This is a guest post by Abbie Grotke, Library of Congress Web Archiving Team Lead and Co-Chair of the National Digital Stewardship Alliance Content Working Group
You may have seen the news on this blog and elsewhere that the National Digital Stewardship Alliance launched the first ever National Agenda for Digital Stewardship last July. One major section of that document addresses digital content areas. Here’s an excerpt:
Both born‐digital and digitized content present a multitude of challenges to stewards tasked with preservation: the size of data requiring preservation, the selection of content when the totality cannot be preserved, and the selection of modes of both content storage and format migration to ensure long‐term preservation.
Digital stewardship planning must go beyond a focus on content we already have and technology already in use. Even in the near term, a number of trends are evident. Given the ever growing quantity of digital content being produced, scalability is an immediate concern. More and more people globally have access to tools and technologies to create digital content, increasingly with mobile devices equipped with cameras and apps developed specifically for the generation and dissemination of digital content. Moreover, the web continues to be a publishing mechanism for individuals, organizations, and governments, as publishing tools become easier to use. In light of these trends, the question of how to deal with “big data” is a major concern for digital preservation communities.
Selection is increasingly a concern with digital content. With so much data, how do we decide what to preserve? Again, from the agenda:
Content selection policies vary widely depending on the organization and its mission, and when addressing its collections, each organization must discuss and decide upon approaches to many questions. While selection policies for traditional content are most often topically organized, digital content categories, described here, present specific challenges. In the first place, there is the challenge of countering the public expectation that everything digital can be captured and preserved ‐‐ stewards must educate the stakeholders on the necessity of selection. Then there are the general organizational questions that apply to all digital preservation collections. For example, how to determine the long‐term value of content?
Audiences increasingly desire not only access, but enhanced use options and tools for engaging with digital content. Usability is increasingly a fundamental driver of support for preservation, particularly for ongoing monetary support. Which stakeholders should be involved and represented in these determinations? Of the content that is of interest to stakeholders, what is at risk and must be preserved? What are appropriate deselection policies? What editions/versions, expressions and manifestations (e.g. items in different formats) should be selected?

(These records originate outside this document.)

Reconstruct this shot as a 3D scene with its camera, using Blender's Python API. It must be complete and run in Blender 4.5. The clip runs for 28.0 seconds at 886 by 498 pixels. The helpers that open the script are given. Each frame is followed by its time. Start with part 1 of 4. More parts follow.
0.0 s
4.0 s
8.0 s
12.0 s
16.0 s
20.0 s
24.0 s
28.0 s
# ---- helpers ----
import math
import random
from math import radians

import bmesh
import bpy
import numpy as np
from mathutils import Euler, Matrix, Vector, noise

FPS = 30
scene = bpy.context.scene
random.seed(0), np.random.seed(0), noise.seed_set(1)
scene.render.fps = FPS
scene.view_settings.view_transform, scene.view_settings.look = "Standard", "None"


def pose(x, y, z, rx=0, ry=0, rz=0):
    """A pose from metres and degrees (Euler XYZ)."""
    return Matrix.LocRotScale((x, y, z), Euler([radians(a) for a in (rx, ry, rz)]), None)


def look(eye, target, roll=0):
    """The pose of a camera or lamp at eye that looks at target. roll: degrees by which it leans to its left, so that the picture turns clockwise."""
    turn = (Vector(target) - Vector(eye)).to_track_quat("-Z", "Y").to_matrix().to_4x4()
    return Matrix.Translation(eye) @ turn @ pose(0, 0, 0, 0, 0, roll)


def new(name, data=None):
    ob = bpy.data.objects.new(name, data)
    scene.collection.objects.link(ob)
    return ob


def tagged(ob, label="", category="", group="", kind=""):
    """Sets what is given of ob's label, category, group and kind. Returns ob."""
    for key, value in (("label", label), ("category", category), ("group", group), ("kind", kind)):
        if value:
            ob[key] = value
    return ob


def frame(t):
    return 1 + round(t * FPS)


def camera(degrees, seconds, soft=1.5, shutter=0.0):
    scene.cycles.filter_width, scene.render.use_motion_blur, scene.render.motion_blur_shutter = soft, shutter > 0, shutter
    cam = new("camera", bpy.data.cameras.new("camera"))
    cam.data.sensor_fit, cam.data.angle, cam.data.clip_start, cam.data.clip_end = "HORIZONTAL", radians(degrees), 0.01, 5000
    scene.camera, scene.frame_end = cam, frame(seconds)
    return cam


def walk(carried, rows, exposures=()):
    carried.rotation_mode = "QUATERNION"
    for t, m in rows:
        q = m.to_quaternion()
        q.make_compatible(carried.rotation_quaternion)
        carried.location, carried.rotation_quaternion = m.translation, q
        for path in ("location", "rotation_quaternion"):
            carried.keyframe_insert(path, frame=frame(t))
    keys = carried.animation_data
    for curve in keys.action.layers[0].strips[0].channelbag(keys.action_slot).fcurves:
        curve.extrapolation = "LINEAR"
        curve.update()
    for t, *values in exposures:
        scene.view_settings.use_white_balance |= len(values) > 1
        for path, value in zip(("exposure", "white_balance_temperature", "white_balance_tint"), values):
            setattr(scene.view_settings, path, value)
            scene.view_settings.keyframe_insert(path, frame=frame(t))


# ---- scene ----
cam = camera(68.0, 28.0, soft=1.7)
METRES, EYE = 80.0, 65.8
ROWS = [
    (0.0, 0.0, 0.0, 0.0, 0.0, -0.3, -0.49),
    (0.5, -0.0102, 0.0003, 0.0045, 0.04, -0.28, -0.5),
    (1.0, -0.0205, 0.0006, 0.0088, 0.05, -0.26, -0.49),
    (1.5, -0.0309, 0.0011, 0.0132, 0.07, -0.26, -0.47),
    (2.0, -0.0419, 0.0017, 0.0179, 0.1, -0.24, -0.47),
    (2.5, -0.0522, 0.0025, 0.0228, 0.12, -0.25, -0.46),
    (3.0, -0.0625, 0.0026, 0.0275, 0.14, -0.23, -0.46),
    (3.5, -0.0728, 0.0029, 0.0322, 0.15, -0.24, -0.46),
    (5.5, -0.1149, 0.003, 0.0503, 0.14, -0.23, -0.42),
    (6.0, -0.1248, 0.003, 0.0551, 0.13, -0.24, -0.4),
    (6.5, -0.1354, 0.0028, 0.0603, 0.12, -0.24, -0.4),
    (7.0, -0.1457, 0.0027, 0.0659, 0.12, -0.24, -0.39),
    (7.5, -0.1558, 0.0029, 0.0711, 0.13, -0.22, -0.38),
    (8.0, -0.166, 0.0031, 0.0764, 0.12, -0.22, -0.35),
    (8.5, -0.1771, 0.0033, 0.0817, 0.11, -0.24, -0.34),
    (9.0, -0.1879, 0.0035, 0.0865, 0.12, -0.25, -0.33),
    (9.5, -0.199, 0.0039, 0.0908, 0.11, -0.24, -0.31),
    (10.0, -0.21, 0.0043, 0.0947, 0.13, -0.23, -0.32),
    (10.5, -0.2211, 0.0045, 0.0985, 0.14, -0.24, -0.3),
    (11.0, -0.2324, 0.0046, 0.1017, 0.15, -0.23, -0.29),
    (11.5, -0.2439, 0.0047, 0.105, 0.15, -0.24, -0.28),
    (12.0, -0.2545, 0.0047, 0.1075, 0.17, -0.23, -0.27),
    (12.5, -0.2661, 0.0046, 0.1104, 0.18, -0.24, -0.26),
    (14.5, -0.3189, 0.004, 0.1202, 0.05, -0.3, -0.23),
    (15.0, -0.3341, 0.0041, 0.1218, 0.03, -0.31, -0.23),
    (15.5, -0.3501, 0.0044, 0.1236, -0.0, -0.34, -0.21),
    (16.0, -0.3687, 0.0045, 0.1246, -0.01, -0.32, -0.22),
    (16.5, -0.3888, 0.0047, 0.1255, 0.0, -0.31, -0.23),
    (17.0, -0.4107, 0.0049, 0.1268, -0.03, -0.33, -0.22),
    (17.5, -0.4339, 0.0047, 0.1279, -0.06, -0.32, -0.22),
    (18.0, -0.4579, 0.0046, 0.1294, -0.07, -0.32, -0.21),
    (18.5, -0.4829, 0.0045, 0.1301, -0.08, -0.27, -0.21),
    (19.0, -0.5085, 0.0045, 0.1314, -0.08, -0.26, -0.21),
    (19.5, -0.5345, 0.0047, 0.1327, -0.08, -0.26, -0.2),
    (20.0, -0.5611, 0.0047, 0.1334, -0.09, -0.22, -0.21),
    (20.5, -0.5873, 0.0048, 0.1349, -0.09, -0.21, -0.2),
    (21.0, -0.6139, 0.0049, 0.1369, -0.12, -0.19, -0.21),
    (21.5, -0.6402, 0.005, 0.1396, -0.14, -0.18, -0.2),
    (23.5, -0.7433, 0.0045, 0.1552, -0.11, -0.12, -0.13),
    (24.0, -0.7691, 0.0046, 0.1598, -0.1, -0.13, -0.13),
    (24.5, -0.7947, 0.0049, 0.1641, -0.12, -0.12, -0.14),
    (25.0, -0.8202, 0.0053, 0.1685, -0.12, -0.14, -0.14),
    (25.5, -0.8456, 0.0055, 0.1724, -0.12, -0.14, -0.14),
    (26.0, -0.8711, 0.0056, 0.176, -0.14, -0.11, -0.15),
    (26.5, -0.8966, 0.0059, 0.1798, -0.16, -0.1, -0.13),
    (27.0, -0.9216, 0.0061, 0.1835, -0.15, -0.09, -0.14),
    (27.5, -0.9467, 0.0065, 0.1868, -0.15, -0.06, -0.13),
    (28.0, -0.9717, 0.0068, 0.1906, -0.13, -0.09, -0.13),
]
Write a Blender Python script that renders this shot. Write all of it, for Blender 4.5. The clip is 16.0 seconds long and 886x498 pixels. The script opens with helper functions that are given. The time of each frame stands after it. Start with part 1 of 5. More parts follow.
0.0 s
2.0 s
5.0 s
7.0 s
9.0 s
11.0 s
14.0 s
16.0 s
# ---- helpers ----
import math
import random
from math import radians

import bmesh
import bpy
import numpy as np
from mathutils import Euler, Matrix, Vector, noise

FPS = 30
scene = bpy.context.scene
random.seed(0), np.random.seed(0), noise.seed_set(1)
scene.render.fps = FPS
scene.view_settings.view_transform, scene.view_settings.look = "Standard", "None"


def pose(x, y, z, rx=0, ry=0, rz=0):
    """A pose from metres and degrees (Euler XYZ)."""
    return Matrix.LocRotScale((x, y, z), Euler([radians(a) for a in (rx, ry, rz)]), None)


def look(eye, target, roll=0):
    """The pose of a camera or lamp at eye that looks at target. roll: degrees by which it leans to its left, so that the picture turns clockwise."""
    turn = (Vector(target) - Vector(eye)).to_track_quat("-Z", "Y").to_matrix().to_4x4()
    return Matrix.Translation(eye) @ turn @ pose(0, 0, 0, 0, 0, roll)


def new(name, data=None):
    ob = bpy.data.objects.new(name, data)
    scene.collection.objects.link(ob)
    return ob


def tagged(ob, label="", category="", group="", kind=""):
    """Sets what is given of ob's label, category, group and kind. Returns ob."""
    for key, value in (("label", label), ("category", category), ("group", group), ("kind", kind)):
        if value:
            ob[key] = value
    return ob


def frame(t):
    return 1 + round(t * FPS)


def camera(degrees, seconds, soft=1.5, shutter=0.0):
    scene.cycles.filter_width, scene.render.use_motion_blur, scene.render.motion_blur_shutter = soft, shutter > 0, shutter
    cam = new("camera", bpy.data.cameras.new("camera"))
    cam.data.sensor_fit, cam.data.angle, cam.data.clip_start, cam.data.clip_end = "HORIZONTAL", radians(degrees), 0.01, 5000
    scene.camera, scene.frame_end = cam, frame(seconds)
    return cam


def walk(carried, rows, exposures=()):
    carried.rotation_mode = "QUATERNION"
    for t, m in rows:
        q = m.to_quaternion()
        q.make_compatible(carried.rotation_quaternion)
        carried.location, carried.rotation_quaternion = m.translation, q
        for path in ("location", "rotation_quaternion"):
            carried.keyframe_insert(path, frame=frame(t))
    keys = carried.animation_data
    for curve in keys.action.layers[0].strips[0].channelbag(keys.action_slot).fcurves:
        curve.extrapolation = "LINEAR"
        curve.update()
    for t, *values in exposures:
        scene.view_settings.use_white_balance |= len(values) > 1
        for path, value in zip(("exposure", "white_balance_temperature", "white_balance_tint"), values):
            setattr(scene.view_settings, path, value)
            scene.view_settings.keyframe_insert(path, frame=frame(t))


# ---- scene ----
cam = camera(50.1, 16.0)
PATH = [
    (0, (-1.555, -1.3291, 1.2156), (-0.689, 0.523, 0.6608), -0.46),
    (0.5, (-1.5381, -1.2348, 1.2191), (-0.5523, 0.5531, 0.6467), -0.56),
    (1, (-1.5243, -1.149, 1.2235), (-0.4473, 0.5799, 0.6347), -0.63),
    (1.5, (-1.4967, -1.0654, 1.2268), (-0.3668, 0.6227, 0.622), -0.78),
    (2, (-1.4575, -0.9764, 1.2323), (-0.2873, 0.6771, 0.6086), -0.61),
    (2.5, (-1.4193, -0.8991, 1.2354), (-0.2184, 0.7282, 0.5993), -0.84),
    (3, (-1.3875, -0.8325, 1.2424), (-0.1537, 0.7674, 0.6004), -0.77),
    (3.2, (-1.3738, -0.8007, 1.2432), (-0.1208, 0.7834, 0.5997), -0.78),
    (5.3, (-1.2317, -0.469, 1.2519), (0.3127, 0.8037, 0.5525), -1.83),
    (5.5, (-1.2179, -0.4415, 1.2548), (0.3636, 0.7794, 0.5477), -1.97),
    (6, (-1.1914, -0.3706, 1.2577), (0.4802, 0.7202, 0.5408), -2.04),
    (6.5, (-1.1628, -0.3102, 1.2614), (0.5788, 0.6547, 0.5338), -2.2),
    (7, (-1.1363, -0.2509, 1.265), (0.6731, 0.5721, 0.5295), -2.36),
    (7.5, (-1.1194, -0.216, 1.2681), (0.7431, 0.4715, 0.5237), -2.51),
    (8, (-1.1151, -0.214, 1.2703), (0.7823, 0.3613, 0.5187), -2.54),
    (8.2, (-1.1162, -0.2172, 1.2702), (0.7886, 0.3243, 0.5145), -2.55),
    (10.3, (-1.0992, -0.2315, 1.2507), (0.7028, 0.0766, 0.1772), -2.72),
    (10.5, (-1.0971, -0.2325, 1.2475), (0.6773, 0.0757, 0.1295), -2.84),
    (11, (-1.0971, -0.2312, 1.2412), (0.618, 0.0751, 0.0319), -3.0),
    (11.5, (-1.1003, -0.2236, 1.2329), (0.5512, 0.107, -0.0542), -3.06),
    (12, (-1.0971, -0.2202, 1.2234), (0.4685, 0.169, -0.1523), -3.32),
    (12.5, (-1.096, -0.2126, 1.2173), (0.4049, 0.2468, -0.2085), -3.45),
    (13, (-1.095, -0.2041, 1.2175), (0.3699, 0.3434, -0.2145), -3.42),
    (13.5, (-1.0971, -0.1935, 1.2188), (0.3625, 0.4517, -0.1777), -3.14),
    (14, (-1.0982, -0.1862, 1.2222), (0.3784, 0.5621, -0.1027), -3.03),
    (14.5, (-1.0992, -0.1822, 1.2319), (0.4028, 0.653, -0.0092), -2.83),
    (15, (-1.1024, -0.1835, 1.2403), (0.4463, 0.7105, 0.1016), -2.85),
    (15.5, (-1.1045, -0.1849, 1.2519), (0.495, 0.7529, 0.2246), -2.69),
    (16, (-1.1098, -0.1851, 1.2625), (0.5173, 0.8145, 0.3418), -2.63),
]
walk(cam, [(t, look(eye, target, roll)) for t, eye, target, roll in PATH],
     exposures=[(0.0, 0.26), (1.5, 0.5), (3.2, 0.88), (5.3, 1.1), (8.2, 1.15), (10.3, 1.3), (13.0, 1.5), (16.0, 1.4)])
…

Members of the NDSA’s Content Working Group contributed to 2014 agenda by discussing what content was particularly challenging to them. Report writers then drafted sections of the Agenda to focus on particular challenges with each of the four identified content areas:
- Electronic Records
- Research Data
- Web and Social Media
- Moving Image and Recorded Sound
One simple thing we are doing within the NDSA Content Working Group is holding dedicated meetings focusing on each of the four areas listed above, so that members can learn more and share information about specific challenges, tools in use or being developed and so forth.
The first of these meetings was held December 4, 2013 and focused on web and social media. I provided an overview of web archiving: why web and social media is being archived, who is doing what, what challenges do we face, whether social and ethical, legal, or technical. A PDF of my slides is here. Kris Carpenter from the Internet Archive followed and spoke about the “Challenges of Collecting and Preserving the Social Web.” A PDF of her slides is here.
In January we’ll be focusing on electronic records, and later this spring we’ll have sessions on moving image and recorded sound as well as research data. If you’d like to get in on those conversations, join us in the NDSA!
We don’t claim that the issues surrounding any of the four content types will all be solved over the course of the year, or that these are the only content areas that our members and the broader digital preservation community are dealing with. Who knows what the 2015 Agenda will bring us! But we do hope that by drawing more attention to the challenges we are facing, more research, tools development and related efforts will help advance the work of stewards charged with caring for these digital content areas.